И исчез — будто кто-то в один миг сменил картинку кленовой аллеи, где он был, на точно такую же, но без него.

Что за?..

— Лайза! — Гвен, рыдая, сзади кинулась мне на шею. — Боги, я так испугалась!

— Ты видела его? — ошеломлённо осведомилась я.

— Кого?

— Парня, который меня спас!

— Конечно, видела. Только что тут стоял. — Подруга недоумённо огляделась. — Хм… а куда он делся?

Я прижала пальцы к вискам.

Значит, прекрасный спаситель мне не померещился. Уже хорошо.

— А этого… чёрного… из сна… видела?

По взгляду, которым Гвен уставилась на меня, я поняла — не видела.

Я закусила губу. На всякий случай ещё раз осмотрелась кругом. Злополучного мобиля уже не было видно: наверное, водитель решил не разбираться с сумасшедшей девицей, застывшей столбом посреди дороги.

Моего спасителя — тоже.

— Ладно, забудь. — Я решительно развернулась обратно к светофору, на котором красный свет мерцал в преддверии зелёного. — Пойдём.

— Лайз, ты в порядке?

— В полном. Просто из-за жары голова закружилась.

Но когда мы вновь зашагали по «зебре» — неторопливо, предварительно удостоверившись в том, что на горизонте действительно не видно ни одного мобиля, — я пыталась вспомнить, которой по счёту странностью за последние сутки является это происшествие. И понимала, что со всеми этими странностями нужно что-то делать.

Ибо следующую, судя по всему, я могу не пережить.

***

— Привет, тыковка!
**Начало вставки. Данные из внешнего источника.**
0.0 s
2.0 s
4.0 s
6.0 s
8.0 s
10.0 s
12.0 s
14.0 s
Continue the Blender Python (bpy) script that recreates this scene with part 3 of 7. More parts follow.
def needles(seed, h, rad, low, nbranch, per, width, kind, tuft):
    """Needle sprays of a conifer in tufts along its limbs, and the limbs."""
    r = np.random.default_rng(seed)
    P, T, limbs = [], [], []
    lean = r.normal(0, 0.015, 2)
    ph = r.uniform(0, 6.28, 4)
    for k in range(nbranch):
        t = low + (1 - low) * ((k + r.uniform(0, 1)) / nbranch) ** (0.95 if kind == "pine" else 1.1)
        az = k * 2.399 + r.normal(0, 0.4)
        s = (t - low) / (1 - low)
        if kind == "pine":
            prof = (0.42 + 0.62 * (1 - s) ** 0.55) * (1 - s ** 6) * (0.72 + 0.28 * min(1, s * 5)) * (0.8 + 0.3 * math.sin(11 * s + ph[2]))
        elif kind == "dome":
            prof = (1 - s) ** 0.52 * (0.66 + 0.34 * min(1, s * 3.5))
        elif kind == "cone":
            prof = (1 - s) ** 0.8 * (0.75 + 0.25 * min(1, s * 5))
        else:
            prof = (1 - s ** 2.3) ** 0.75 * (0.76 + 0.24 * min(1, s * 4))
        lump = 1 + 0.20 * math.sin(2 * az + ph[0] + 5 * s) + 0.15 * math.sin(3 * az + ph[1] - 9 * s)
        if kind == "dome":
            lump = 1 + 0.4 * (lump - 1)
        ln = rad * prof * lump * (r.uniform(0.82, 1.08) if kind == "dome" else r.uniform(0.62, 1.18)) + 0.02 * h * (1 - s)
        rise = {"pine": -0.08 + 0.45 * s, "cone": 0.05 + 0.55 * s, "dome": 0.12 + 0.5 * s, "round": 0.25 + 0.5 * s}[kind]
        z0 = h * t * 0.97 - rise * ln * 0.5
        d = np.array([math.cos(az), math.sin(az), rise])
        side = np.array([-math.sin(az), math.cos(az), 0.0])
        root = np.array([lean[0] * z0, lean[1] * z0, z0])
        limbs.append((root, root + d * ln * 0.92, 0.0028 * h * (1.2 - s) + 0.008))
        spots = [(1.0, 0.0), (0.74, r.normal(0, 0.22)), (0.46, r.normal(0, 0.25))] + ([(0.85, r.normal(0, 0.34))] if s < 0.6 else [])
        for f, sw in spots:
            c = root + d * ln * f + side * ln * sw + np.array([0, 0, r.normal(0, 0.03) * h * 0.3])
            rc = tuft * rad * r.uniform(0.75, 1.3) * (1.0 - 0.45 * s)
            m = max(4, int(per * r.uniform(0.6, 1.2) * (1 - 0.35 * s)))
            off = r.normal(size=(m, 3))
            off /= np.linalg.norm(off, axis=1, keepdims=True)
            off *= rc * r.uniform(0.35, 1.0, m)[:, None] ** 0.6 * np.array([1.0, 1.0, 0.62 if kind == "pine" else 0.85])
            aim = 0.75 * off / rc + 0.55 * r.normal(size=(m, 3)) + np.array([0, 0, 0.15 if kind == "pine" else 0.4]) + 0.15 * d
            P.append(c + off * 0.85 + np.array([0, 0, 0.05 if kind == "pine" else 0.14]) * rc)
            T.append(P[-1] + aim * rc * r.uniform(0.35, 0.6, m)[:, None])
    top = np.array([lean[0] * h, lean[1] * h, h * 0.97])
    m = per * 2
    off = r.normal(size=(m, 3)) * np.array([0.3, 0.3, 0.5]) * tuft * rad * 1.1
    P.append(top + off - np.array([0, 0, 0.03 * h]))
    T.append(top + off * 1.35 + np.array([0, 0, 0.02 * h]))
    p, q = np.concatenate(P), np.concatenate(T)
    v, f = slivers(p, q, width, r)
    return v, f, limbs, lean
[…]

Привет, Лайза, — заворковала тётя Лэйн, стоило нам перешагнуть порог дома Гвен. Чмокнув меня в щёку и нежно взъерошила белобрысую макушку дочери. — Рада, что ты сегодня к нам заглянула. Скорей обедать, пока горячее!

Я прошла вперёд по коридору, не разуваясь: в доме глейстигов, которым при наличии копыт обувь не требовалась, это было ни к чему. Бежево-зелёные тона и натуральные материалы придавали антуражу оттенок деревенского дома — мшистый ковролин, смягчавший стук копыт, дерево, бумажные обои. Повсюду стояли цветы в горшках: глейстиги даже в помещении предпочитали быть ближе к природе. И шкафы с настоящими книгами…
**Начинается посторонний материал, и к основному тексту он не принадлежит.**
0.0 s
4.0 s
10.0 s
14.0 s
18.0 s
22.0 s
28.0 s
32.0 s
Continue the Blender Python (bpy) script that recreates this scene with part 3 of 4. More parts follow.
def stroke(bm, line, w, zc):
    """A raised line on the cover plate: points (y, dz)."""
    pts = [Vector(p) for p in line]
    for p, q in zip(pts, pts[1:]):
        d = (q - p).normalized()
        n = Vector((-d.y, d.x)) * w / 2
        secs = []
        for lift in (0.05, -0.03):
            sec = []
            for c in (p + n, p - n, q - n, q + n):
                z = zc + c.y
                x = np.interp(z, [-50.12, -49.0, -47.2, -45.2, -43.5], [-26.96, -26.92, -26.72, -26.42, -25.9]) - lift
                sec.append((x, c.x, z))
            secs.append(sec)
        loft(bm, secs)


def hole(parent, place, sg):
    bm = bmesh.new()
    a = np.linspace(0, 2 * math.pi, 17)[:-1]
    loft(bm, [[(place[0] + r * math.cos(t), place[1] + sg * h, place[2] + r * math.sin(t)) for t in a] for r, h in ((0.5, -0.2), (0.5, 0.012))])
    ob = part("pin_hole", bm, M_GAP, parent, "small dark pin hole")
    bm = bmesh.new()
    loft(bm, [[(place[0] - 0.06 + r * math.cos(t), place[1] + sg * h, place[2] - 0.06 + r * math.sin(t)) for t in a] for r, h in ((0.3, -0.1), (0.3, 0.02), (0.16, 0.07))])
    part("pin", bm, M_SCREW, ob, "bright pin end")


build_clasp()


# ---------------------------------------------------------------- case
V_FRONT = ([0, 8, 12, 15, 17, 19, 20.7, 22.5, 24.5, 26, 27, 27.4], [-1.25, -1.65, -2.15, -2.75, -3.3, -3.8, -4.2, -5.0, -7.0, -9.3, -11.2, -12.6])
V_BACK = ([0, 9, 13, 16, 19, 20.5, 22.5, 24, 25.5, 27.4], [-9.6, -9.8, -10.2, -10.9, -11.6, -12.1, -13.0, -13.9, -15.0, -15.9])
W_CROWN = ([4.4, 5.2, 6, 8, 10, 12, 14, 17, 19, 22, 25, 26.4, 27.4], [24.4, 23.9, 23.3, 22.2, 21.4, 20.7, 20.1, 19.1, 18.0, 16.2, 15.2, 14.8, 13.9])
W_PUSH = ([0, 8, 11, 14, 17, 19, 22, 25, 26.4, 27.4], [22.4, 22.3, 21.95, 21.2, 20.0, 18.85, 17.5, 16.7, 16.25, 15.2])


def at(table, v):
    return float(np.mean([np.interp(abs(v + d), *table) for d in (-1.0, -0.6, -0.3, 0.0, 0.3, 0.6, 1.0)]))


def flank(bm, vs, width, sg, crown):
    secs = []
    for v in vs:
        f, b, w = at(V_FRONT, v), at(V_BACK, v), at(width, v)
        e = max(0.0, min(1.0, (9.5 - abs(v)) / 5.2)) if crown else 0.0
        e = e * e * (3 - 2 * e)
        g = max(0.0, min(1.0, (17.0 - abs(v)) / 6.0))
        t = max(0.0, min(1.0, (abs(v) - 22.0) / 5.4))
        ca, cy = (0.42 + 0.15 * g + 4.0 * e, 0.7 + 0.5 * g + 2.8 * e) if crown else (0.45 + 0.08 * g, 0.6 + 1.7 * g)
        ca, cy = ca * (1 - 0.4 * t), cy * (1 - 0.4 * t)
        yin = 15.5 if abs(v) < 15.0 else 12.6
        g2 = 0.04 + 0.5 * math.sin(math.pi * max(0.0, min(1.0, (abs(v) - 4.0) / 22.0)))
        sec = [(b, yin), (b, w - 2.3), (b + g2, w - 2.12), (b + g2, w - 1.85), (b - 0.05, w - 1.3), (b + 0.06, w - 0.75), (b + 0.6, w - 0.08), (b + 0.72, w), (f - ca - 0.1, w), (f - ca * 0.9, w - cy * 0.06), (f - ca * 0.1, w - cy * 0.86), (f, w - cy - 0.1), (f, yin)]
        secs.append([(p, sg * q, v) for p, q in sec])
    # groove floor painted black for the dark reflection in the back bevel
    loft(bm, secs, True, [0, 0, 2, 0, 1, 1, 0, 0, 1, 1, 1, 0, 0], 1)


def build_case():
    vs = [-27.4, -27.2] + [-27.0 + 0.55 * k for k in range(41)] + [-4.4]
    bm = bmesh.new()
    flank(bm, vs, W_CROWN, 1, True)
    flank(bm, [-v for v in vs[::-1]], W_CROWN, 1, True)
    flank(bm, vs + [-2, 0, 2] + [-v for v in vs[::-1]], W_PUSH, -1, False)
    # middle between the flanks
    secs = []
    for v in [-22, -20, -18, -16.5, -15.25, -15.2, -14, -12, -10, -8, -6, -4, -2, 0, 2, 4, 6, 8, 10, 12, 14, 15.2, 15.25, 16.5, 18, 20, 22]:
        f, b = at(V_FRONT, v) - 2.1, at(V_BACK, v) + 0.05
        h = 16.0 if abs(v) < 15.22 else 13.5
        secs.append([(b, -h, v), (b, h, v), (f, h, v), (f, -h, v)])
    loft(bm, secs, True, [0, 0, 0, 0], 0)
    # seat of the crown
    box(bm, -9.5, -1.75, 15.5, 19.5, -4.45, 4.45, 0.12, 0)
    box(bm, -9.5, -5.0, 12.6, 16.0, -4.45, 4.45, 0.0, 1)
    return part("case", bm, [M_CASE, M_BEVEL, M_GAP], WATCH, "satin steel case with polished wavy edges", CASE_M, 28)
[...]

Да уж, это тебе не наша бывшая квартира, где даже обои были голографическими.

— Ну как прошёл день, девочки? — с широкой улыбкой спросила тётя Лэйн, накладывая мне побольше овощного салата.

Мы с Гвен переглянулись, прежде чем усесться за большой круглый стол.

— Нормально, — наконец пожала плечами Гвен.

— Как-то это «нормально» прозвучало не совсем нормально, — усомнилась тётя Лэйн, вытаскивая из духовки блюдо с зелёной фасолью, запечённой под сыром в сливочном соусе. В отличие от Гвен, она носила короткие шортики, так что оленьи ножки представали во всей красе: стройные, изящные, покрытые бархатистой шёрсткой цвета корицы. Такие же, как у Гвен.

Мать и дочь вообще были похожи, как два древесных листа. Когда я впервые увидела снимок тёти Лэйн в молодости, то подумала, что фотографировали Гвен. Я тоже очень походила на маму — даже причёску носила такую же, как она; и, в отличие от Эша, не унаследовала ни единой отцовской черты.

Чему была этому искренне рада.

— Просто урок был сложный, — солгала Гвен с такой же лёгкостью, с какой я солгала ей днём.

— Даже летом детям отдохнуть не дают, — вздохнула тётя Лэйн, наваливая мне щедрую порцию. — Хватит, Лайз?

— Ещё бы! Да я объемся.

— Ешь, ешь! А то худенькая — тростиночка прямо. Да и Гвен туда же.

Я хотела возразить, что на одних овощах сильно не разъешься — все глейстиги убеждённые вегетарианцы, — но промолчала. К тому же тут зазвонил графон, лежавший на кухонном подоконнике, и тётя Лэйн быстро процокала к окну.

— Папа звонит, — радостно возвестила она. — Вы ешьте, я сейчас…

И вышла из кухни, предоставив нам опустошать тарелки в тишине и покое.